- Born: Andrew Estevan Padilla Florida, U.S.
- Origin: Lexington, Kentucky
- Genres: Pop Hip-Hop Indie
- Occupations: singer-songwriter rapper violinist
- Instruments: vocals violin
- Years active: 2021–present
- Website: cainculto.com

= Cain Culto =

American singer and musician

Andrew Estevan Padilla, known by his stage name Cain Culto, is an American singer and violinist.

== Early life and education ==
Culto was born in Florida and grew up in Lexington, Kentucky. He is of Colombian and Nicaraguan descent. He attended the School of Creative and Performing Arts, where he majored in visual arts but also studied music, theatre, and dance.

== Career ==
Culto was an Evangelical worship leader and a founding member of a Christian band called Ecclesia.

After coming out as gay, he began creating new music under the stage name Cain Culto, in reference to the Biblical figure Cain and the Spanish word for worship.

His music is inspired by Appalachian and Colombian music, specifically Bluegrass, Vallenato and Bullerengue.
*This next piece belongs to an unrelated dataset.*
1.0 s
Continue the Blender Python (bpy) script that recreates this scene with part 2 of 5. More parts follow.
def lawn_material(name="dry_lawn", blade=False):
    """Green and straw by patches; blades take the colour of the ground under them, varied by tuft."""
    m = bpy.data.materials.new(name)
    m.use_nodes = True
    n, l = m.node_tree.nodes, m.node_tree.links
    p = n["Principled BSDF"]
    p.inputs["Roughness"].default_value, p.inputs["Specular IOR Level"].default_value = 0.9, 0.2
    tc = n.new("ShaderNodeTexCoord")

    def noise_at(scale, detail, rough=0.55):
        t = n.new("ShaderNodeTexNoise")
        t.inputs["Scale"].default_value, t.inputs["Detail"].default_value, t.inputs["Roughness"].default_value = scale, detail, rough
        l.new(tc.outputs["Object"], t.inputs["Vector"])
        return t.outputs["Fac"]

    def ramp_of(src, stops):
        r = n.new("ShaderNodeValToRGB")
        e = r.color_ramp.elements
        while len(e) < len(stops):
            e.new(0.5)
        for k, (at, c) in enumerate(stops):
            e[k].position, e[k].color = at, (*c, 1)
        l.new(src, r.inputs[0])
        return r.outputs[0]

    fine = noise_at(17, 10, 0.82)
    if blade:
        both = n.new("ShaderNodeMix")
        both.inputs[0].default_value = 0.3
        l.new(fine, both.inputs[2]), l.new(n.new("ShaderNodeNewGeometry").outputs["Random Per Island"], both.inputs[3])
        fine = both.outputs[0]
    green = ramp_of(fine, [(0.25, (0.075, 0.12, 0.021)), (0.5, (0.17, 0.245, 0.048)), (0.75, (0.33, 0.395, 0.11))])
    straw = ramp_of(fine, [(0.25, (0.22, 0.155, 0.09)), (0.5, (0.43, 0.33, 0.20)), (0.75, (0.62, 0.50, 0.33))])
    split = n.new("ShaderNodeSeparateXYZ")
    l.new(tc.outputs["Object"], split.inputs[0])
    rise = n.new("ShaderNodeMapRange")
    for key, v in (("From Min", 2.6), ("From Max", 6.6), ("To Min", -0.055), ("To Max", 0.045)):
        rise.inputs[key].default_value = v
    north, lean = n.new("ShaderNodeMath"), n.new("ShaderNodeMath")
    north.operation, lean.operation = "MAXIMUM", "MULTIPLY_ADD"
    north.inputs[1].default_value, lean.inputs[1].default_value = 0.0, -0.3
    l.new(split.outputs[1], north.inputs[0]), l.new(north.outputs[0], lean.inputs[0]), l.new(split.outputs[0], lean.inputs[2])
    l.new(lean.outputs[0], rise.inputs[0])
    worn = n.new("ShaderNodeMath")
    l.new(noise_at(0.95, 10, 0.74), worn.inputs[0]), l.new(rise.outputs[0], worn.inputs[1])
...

He blends political lyrics with drums and violin and, as a visual artist, creates music videos and performances with imagery of queerness, mythology, and witchcraft.

In 2024, he released his first EP, titled O ω O.

In 2025, he released the singles "KFC Santería" and "Kali Maa". His second EP, occulto 001, was launched on October 31, followed by the release of the single "¡Basta Ya!", a collaboration with the activist-musician Xiuhtezcatl.

On July 10, 2026, he released the EP "occulto 002."

== Personal life ==
Culto left the Christian faith after coming out as gay. He lives in Los Angeles, California.